For that reason, Extension professionals at the University of Georgia launched a five-year project in 2021 to improve the relationships of up to 2,250 committed couples across Georgia by 2025. This federally funded effort aimed to reach couples experiencing, or at risk of experiencing, economic, occupational or relational stress or some combination of these. Included were unmarried and married couples where one or both partners:
- Are low-income.
- Receive, have previously received or are eligible for benefits in the Temporary Assistance for Needy Families program.
- Are parents/caregivers who receive, have previously received or are eligible for home visitation services, are involved in child welfare services, or are foster/kinship caregivers.

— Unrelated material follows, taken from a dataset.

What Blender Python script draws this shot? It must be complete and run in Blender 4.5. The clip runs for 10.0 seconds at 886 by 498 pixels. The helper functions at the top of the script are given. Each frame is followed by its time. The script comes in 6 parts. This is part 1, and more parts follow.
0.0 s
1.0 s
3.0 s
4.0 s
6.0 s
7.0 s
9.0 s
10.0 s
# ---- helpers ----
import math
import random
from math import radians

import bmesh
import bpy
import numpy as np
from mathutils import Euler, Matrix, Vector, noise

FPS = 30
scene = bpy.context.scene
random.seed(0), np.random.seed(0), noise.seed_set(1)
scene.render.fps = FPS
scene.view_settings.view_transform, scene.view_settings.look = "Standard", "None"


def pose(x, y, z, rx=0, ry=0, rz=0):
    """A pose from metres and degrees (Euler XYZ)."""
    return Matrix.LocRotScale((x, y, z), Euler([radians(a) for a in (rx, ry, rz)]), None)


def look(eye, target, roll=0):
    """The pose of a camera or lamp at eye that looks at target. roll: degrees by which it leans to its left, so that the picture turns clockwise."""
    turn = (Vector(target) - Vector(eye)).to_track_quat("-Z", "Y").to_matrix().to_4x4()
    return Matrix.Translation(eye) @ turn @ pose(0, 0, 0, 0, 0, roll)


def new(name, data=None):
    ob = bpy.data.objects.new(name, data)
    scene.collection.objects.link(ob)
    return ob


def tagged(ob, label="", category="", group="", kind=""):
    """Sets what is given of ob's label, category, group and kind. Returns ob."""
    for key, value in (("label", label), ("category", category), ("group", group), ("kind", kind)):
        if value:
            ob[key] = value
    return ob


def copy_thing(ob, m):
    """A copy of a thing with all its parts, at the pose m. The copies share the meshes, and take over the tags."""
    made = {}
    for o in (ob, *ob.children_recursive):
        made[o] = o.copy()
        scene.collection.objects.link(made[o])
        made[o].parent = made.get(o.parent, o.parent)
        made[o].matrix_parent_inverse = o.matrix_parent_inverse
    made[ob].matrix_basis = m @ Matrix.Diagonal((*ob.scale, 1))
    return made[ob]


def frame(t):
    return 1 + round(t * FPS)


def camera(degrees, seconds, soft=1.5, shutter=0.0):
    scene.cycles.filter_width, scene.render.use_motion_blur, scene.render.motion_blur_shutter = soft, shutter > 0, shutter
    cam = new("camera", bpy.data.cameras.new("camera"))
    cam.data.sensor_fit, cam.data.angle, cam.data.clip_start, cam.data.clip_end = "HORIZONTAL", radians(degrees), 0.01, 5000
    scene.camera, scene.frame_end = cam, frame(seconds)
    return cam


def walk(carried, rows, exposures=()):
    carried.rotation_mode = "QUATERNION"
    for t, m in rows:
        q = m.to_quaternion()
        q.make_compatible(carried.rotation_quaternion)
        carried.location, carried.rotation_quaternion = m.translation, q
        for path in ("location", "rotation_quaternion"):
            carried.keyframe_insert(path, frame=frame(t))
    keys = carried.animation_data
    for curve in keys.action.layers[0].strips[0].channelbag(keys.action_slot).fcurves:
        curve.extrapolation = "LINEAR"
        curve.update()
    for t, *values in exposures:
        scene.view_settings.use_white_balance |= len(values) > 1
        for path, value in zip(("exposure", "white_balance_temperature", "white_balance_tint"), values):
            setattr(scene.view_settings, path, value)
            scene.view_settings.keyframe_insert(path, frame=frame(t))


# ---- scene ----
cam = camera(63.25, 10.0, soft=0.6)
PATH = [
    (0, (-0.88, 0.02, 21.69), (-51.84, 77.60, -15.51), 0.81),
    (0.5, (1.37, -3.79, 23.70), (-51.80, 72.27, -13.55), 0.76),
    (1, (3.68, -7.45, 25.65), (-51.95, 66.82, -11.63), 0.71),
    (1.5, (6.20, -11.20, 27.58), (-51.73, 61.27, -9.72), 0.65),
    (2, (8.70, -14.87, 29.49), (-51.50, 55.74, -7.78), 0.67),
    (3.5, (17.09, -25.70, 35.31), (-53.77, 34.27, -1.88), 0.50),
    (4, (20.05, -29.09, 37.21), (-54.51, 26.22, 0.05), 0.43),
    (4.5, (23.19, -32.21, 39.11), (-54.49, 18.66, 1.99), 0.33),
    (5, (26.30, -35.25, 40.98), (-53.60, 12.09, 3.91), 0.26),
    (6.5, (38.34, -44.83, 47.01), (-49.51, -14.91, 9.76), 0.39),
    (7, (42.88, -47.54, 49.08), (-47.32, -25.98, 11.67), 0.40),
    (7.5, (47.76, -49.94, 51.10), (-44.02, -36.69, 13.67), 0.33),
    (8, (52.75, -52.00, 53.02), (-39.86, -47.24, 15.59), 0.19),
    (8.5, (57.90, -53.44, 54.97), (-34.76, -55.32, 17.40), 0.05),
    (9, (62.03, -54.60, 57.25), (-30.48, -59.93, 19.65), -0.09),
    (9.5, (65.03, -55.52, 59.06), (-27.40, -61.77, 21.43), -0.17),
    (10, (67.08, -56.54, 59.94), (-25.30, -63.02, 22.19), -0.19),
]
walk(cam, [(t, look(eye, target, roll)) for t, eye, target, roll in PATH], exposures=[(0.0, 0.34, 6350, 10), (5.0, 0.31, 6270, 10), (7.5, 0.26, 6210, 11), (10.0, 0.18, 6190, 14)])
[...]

- Are military-connected, such as active-duty service members, Guard and Reserve members, veterans or Department of Defense civilians employed on a military installation.

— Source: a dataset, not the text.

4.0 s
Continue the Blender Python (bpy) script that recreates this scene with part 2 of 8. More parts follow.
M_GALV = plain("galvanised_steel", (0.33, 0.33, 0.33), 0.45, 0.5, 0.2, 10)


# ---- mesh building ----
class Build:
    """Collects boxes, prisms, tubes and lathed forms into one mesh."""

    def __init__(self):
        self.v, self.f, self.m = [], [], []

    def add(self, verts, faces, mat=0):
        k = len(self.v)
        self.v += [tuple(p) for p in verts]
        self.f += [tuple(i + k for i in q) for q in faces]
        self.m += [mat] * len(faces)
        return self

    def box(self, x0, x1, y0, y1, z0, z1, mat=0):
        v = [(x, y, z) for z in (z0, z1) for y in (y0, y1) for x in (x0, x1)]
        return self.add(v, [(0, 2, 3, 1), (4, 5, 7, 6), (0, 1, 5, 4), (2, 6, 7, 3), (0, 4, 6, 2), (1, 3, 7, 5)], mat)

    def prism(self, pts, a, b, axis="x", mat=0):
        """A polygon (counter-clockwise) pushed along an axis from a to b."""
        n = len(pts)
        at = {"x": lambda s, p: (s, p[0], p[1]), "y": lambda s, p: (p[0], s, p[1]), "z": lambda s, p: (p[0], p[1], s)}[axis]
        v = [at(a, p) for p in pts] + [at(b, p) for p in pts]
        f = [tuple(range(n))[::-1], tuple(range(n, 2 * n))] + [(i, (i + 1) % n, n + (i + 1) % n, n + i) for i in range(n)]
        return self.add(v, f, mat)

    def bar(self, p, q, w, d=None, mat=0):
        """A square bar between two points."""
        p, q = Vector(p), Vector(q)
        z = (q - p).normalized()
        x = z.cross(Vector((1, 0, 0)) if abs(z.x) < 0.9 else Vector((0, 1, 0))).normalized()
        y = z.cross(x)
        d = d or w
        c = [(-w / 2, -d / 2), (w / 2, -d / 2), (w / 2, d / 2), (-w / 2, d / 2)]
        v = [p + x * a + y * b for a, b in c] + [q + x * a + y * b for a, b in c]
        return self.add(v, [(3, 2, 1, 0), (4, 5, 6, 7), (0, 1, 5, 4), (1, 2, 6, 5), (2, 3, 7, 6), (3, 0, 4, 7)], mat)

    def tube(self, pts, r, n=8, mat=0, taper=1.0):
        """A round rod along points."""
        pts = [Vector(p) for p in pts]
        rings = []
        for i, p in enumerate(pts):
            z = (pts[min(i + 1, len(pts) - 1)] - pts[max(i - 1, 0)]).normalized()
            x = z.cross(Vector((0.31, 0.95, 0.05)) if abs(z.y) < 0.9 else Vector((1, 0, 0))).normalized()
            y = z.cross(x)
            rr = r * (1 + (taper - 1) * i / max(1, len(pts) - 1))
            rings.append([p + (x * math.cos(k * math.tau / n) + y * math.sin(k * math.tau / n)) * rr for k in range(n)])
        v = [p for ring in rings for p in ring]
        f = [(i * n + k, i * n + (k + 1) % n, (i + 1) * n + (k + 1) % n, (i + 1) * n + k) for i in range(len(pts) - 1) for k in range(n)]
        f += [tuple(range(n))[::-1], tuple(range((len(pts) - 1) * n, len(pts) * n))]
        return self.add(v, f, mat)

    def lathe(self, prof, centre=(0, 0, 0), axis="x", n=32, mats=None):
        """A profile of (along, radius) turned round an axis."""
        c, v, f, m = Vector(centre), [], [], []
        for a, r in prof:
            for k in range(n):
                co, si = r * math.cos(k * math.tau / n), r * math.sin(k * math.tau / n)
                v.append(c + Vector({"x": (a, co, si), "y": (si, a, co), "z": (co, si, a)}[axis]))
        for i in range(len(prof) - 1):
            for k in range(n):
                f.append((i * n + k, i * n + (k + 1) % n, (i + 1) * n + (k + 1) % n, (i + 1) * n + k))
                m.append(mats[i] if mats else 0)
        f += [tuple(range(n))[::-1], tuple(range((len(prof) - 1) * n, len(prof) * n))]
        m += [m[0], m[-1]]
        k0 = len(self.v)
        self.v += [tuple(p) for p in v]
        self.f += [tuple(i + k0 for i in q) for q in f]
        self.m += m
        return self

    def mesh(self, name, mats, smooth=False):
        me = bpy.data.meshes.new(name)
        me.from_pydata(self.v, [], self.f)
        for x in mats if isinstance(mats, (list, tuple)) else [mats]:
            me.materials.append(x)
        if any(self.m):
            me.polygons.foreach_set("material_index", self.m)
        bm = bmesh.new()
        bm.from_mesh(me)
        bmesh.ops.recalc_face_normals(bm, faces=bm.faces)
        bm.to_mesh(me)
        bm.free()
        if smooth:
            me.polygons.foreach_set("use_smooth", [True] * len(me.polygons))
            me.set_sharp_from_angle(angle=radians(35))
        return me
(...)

To date, 440 couples from across 77 counties have participated in a 12-hour, evidence-based couples relationship education program, Elevate: Taking Your Relationship to the Next Level. As a result, 94% of participants reported that they learned strategies for increasing their likelihood of relationship success.
One participant reported how the program put their relationship back on track. The individual expressed, “We thought our marriage was going along just fine even though starting in May, we were put under a great deal of stress. We knew that some stress was unavoidable in the situation we were experiencing, but we figured we were resilient enough to adapt, weather it and bounce back quickly. We signed up for the course not knowing how much we needed it.”